Fascinating Morphological Behavior of A 2 ‐ star ‐(B‐ alt ‐C) Molecules in the Melts and Solutions

We employ dissipative particle dynamics (DPD) to examine the self‐assembling behavior of A 2 ‐ star ‐(B‐ alt ‐C) molecules in the melt and solution states. When these molecules are in the melts, we successfully observe various types of hierarchical structure‐within‐structures, such as A‐formed spheres in the matrix formed by B and C alternating layers, hexagonally packed A‐formed cylinders in the matrix with B and C segregated layers, B and C alternating layers‐within‐lamellae, coaxial B and C alternating domains within hexagonally packed BC‐formed cylinders, and concentric BC‐alternating domains within BC‐formed spheres, by increasing the A composition.

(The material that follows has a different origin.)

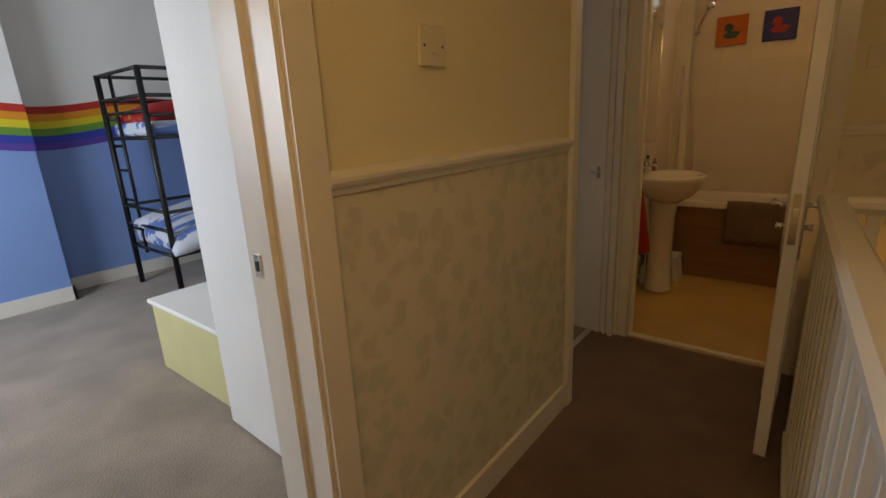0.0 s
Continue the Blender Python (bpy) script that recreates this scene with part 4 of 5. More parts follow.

These hierarchical structures by varying the composition are reported theoretically for the first time in the copolymer systems consisting of the alternating blocks, and in good agreement with the most recent experimental work by Matsushita and co‐workers ( Macromolecules 2007 , 40 , 4023). Generally speaking, the small‐length‐scale B and C segregated domains are in parallel to the large‐length‐scale structures for the melt case. While when a selective solvent is added, we find that varying the solvent selectivity and the amount of solvent can induce the molecules to form quite different morphological patterns, such as the so‐called segmented worm like micelles.